A few blocks away from Jeremiah’s restaurant, another Papar native, is believed to be the only few who can still produce “Siung”, a type of hat worn during special occasion.

 

Jeremiah is the fourth generation to run the popular noodle shop. 



Margaret Kiat, 54, of Kg Sebandil said currently only she and an aunt have the know-how on “Siung”.

Tinuim Sabiat, 87, Margaret’s aunty is still making the hat to this day.  While Margaret takes seven days to complete one, Tinuim may need two weeks to produce one Siung, due to her age.

Margaret explained that there are meaning to all the motifs used in the Siung.

“There are a few motifs that I can do – the Sinusahati, Ginoluda and Sinalapa.  Each carries its own meaning.  

“Sinusahati motif represents the social culture of Papar inhabitants where it portrays how their hardship made the people determined and persevere.  They want to remember their difficult life before as an encouragement for them to move forward,” said Margaret.

 


Evelyn asking Tinuim on Siung-making. 


Evelyn added that Ginoluda motif means the people’s way of life before, and how they emerged from that hardship.



She added Sinalapa motif means a place that becomes their central in life.  Sinalapa is actually a container to put all the condiments such as beetle nuts, beetle leave and tobacco. Women, who were mostly housewives then, would gather and the Sinalapa which became the central attraction during a get together. Margaret’s mother, Sehalim Sabiat, who died in 2011 was a very creative person.  When she was alive, she could practically do all kinds of motifs with beautiful arrangements for the Siungs, with different sizes and colours.

“I got my talents from my mother.  It is a skill inherited from the earlier generation.  Today, I am still producing Siungs, especially during the harvest festival,” she said.

“In fact, I am still keeping my mum’s first set of traditional Papar costumes.  It is hard to get the design nowadays. I used to wear it on special occasions, but as I have grown bigger, the dress becomes smaller to me,” she said, breaking into a liaghter.

On the price, she said it all depends on what type of motifs and sizes the customers want.  She roughly estimates that with a pair of traditional dress and a Siung may cost around RM1,500 for the complete set.

She said the Siung is made of bamboo thin skin and it is difficult to process.  

The first hurdle is getting the right bamboo plants and not just any bamboo that grows anywhere.

“I cannot ask anyone to help me to get. I need the right one, not too old and not too young. I can see it with my eye which bamboo is good to make the Siung.

“I have started to train my son, Shane, to follow me to the jungle to identify the correct bamboo.
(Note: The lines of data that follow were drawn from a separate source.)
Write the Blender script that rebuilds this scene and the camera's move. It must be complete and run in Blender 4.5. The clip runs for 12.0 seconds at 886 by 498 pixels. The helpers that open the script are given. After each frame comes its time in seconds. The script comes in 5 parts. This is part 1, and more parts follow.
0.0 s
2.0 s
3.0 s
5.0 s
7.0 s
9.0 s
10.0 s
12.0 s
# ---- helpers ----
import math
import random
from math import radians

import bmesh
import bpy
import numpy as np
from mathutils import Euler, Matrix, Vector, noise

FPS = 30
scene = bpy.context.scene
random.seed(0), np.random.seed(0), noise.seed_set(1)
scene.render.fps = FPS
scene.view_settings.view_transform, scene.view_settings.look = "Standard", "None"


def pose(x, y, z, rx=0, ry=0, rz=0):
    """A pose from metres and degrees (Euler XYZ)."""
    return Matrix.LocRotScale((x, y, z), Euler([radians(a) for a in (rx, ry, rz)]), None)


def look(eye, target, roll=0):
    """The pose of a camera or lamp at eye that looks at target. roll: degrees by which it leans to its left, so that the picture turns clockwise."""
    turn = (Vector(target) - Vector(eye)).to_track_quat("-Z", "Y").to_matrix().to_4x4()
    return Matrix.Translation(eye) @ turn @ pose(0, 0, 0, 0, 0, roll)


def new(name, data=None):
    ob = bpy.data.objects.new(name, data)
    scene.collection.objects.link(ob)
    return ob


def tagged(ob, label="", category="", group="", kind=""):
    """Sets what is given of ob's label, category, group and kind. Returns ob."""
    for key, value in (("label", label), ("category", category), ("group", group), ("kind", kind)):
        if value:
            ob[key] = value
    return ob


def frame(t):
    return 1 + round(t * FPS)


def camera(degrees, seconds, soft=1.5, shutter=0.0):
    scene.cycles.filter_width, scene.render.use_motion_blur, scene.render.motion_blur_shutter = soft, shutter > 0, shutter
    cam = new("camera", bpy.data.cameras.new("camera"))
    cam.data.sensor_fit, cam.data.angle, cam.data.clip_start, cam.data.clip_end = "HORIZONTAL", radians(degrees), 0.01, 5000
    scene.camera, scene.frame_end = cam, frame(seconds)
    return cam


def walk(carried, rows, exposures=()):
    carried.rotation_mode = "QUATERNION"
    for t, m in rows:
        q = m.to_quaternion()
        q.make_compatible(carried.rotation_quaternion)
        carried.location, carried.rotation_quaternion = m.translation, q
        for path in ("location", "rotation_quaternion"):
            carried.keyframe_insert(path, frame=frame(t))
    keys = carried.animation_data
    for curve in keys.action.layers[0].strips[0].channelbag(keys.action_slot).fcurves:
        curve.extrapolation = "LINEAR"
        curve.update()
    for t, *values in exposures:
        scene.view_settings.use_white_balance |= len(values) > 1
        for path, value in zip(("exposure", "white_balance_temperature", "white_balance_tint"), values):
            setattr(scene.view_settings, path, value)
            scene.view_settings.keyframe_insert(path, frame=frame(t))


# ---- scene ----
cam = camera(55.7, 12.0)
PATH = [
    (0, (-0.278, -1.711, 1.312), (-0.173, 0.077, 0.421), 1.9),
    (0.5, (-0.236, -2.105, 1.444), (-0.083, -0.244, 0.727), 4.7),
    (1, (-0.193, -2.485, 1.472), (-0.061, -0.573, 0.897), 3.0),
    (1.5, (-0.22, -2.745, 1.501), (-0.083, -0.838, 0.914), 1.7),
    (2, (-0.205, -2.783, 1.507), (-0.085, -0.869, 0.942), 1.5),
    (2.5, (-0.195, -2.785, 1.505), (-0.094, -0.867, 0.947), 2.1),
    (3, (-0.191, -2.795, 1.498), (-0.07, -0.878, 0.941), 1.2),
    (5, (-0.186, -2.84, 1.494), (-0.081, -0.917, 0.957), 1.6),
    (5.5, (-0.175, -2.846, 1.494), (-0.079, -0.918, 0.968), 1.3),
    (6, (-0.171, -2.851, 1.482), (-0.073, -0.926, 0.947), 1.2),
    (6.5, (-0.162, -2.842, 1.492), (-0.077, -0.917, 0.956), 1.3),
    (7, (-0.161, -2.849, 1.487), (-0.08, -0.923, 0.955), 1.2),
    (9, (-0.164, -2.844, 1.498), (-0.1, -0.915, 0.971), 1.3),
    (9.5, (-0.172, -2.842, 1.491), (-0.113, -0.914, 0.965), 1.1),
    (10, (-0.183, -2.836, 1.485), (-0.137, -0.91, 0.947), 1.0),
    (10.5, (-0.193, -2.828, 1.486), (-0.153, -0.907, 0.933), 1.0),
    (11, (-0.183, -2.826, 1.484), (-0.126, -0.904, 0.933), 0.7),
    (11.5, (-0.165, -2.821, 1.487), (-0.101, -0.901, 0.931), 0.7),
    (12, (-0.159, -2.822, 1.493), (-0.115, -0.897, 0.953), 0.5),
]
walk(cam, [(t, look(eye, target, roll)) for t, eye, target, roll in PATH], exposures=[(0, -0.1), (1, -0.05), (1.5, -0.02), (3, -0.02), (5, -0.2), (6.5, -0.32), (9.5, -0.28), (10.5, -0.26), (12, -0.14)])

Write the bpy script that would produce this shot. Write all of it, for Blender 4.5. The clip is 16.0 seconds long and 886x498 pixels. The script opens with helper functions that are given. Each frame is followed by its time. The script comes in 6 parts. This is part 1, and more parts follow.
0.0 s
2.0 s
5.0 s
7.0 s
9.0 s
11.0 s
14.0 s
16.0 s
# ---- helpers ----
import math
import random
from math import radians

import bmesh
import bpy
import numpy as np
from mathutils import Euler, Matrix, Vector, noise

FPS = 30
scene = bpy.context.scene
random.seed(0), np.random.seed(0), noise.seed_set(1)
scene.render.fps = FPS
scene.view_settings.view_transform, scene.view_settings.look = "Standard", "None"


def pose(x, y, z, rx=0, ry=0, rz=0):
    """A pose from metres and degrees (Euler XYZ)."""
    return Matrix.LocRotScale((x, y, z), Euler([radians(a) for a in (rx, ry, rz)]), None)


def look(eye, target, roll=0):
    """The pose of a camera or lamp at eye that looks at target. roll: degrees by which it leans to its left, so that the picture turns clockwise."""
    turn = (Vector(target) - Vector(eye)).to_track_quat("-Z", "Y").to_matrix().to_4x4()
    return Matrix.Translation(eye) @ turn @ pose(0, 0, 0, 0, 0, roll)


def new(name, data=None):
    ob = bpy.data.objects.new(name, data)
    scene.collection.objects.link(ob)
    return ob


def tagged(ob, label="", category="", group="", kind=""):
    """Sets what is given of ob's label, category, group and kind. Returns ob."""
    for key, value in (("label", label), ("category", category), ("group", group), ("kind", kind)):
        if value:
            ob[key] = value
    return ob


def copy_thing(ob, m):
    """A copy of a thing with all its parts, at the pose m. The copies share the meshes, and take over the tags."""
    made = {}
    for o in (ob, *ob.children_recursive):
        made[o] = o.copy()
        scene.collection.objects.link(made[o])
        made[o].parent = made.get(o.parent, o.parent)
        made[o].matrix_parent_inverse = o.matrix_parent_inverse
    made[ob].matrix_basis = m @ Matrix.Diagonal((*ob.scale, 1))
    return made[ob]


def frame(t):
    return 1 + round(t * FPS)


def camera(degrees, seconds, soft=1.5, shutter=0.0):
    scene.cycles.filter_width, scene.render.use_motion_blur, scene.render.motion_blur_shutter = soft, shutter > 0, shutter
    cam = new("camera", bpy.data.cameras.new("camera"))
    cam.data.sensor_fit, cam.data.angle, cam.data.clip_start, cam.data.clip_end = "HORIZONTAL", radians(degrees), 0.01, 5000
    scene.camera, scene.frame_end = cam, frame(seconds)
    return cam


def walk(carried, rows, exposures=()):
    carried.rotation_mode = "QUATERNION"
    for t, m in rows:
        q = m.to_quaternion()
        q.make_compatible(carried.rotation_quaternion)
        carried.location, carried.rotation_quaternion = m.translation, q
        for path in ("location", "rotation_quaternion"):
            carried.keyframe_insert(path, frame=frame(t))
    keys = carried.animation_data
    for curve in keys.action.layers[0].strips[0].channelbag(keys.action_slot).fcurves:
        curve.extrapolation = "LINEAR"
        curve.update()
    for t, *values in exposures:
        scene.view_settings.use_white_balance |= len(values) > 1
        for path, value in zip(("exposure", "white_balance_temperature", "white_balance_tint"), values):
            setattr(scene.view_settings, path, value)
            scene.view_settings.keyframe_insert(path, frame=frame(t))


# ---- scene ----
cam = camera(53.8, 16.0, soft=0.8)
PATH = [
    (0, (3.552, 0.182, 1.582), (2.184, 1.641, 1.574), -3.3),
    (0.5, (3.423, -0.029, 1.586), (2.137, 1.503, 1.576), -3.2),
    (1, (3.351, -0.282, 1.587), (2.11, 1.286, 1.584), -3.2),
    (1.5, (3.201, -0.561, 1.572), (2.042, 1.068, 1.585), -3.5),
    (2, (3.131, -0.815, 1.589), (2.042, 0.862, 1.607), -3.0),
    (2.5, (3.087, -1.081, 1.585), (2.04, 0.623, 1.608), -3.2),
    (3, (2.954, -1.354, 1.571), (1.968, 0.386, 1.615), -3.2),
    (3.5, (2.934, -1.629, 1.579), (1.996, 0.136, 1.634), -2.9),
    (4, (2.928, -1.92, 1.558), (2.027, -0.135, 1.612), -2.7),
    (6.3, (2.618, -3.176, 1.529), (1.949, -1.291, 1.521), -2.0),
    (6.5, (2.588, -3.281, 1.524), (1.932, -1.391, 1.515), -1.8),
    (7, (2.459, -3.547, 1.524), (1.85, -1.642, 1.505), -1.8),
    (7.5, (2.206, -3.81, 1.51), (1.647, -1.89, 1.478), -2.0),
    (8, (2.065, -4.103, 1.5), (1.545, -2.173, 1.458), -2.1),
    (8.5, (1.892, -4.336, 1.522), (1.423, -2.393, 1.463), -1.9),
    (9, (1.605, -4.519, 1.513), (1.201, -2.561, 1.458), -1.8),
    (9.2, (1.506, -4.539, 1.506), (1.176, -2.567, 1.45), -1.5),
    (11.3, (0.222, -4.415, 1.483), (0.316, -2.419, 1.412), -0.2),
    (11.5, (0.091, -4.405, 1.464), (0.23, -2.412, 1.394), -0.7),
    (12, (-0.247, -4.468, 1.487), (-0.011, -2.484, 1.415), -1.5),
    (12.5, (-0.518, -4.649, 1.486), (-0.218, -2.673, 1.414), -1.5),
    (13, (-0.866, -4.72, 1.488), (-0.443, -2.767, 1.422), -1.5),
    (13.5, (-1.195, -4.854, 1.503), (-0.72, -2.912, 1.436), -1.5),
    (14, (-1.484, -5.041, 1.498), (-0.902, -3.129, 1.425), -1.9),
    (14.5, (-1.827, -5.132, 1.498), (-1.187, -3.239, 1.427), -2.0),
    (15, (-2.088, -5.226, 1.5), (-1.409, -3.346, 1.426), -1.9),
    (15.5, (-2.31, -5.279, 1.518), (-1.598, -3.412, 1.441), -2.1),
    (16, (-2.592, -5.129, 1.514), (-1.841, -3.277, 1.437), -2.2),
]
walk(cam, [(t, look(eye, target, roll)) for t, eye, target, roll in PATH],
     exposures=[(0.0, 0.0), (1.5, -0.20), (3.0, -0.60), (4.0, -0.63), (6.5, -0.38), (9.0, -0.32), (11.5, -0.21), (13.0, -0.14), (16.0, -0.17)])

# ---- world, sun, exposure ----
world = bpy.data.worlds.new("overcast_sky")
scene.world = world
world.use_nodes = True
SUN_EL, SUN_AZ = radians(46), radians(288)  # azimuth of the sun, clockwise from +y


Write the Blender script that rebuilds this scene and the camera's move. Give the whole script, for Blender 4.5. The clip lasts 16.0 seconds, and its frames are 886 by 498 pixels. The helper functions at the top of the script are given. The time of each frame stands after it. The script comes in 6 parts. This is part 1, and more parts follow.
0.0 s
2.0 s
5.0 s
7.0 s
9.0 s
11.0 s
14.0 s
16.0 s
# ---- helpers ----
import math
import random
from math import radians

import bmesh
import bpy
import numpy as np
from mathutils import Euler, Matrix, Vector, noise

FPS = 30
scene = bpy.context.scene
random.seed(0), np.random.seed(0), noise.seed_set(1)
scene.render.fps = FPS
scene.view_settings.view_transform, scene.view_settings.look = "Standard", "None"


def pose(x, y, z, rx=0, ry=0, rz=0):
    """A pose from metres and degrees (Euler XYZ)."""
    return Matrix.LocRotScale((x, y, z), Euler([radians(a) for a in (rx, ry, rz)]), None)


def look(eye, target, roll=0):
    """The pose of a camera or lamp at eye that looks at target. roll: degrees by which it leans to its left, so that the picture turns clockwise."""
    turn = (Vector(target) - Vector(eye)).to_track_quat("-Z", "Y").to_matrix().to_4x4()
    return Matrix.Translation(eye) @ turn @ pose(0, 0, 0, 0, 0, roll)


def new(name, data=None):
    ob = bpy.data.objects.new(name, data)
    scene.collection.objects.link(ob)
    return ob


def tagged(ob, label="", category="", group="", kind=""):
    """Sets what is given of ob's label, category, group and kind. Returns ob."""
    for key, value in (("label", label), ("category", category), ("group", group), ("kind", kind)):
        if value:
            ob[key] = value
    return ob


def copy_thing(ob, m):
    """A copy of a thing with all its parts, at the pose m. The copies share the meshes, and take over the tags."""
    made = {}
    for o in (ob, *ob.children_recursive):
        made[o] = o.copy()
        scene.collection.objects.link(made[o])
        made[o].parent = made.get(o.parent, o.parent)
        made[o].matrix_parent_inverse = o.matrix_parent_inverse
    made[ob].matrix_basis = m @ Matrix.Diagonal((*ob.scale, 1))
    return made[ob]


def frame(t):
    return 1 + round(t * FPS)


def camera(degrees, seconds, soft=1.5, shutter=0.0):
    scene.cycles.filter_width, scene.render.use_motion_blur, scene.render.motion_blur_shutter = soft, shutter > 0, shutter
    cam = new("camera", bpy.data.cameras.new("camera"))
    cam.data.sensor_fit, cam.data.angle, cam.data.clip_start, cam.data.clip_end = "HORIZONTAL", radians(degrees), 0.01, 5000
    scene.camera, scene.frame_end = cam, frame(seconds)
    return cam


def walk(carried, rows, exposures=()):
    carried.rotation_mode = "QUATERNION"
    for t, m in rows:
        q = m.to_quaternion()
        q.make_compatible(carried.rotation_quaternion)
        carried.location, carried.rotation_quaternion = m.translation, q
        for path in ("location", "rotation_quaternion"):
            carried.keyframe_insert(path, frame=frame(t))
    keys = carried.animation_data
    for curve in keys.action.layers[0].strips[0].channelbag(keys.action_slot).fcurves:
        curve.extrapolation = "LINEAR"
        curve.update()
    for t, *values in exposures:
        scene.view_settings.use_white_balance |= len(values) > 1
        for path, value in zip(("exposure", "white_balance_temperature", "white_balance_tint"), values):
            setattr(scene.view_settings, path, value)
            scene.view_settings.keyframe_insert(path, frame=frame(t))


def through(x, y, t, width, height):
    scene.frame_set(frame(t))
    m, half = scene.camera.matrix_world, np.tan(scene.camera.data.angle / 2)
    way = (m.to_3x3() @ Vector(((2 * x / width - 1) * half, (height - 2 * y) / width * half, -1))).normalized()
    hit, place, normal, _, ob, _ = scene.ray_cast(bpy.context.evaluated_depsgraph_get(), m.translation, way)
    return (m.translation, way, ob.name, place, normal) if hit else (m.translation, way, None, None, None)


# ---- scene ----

He is doing pretty well with the identification work,” she said.

 

Margaret showing some of the Siung products. 



Shane, 22, had been following his mother to do the tedious job of getting the raw material to prepare it into thin sheet of material and so on.

“This is an inheritance from my family, I cannot just simply impart my knowledge to anyone.  It has to be someone who has the passion and love for our culture to do this.  Otherwise, if it becomes commercialised, I am afraid the cultural side of it would diminish without us realising it.

“Therefore, I am now starting to train my children to slowly take over from me, and hopefully they will continue the legacy,” she said.

At another shop, the owner made an effort to collect photos of the early days of Papar and by hanging the photos on the wall of the shop.

The coffee shop also collects antiques such as manual typewriters and old bicycle, which instantly became an attraction for the shop.

On the other side of Papar town, they designed a platform for river cruising, the writer was told.  However, the project has not taken off yet.

The railway train, another attraction, is used as one of the modes of transportation.   

Perhaps Papar would soon be known internationally, hence, enticing more visitors to come as compared to other districts in Sabah due to its heritage and uniqueness.